Although not as extreme as harassment or bullying behaviour, perceived workplace incivility has a similar effect on employee engagement.

In 2012–13, 88 agencies had fully developed policies in place on how to respond to reports of workplace bullying. Only three agencies did not have such a policy. Specific bullying prevention programs had also been implemented in 56 agencies, including Harassment Contact Officer networks, workplace respect programs and fact sheets on workplace bullying and harassment.


7 Claim rate data is only analysed for agencies with more than 500 employees to avoid the distortion that can occur when agencies with a small number of employees are included in the analysis. Given the nature of the data, year-on-year acceptance rates for injury claims cannot be calculated.
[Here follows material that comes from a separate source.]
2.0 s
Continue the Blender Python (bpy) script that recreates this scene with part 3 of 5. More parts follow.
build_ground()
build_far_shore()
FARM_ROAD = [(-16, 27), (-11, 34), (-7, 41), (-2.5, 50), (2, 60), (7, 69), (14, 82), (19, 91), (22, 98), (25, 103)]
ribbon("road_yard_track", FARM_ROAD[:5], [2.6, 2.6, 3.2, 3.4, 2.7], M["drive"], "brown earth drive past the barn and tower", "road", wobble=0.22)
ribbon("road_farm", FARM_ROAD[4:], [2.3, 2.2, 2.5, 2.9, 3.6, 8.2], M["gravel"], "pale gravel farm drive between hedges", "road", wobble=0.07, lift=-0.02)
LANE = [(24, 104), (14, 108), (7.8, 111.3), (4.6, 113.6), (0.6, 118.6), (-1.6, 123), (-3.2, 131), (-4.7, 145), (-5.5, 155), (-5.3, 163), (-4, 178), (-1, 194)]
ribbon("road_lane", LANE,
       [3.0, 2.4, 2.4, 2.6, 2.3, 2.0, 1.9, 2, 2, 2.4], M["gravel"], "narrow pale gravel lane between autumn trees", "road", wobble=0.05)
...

That is, as claims can be received in one year and accepted or not in another, it is not possible to determine how many of the claims received in any given year were accepted.

8 R Karasek, ‘Lower Health Risk with Increased Job Control among White Collar Workers’, Journal of Organizational Behavior, (1990), vol. 11, no. 3, pp. 171–185.

9 Job demand refers to issues such as job design and workload, while control refers to the amount of autonomy employees have over their work (that is, decision making).

10 R Karasek, ‘Job Demands, Job Decision Latitude, and Mental Strain: Implications for Job Redesign’, Administrative Science Quarterly, (1979), vol. 24, no. 2, pp. 285–308.

11 CJ Mackay, R Cousins, PJ Kelly, S Lee and RH McCaig, ‘“Management Standards” and Work Related Stress in the UK: Policy Background and Science’, Work and Stress, (2004), vol. 18, no. 2, pp. 91–112.

12 Comcare, Working Well: An Organisational Approach to Preventing Psychological Injury, Commonwealth of Australia, Canberra, (2008); Comcare, Beyond Working Well: A Better Practice Guide, Commonwealth of Australia, Canberra, (2009).

13 Medibank, Sick at Work: The Cost of Presenteeism to your Business and the Economy, Sydney (2011).

14 Australian Public Service Commission and Comcare, As One, Working Together: Promoting Mental Health and Wellbeing at Work, Commonwealth of Australia, Canberra, (2013).

15 Employees responding to this question are provided with this definition of harassment and bullying: For the purpose of this survey, workplace harassment entails offensive, belittling or threatening behaviour directed at an individual or group of APS employees. The behaviour is unwelcome, unsolicited, usually unreciprocated and usually (but not always) repeated. While there is no standard definition of workplace bullying, it is generally used to describe repeated workplace behaviour that could reasonably be considered to be humiliating, intimidating, threatening or demeaning to an individual or group of individuals. It can be overt or covert.

16 New South Wales Public Service Commission, How it is: State of the NSW Public Sector, State of New South Wales, Sydney, (2012).

17 Employees were able to select more than one option.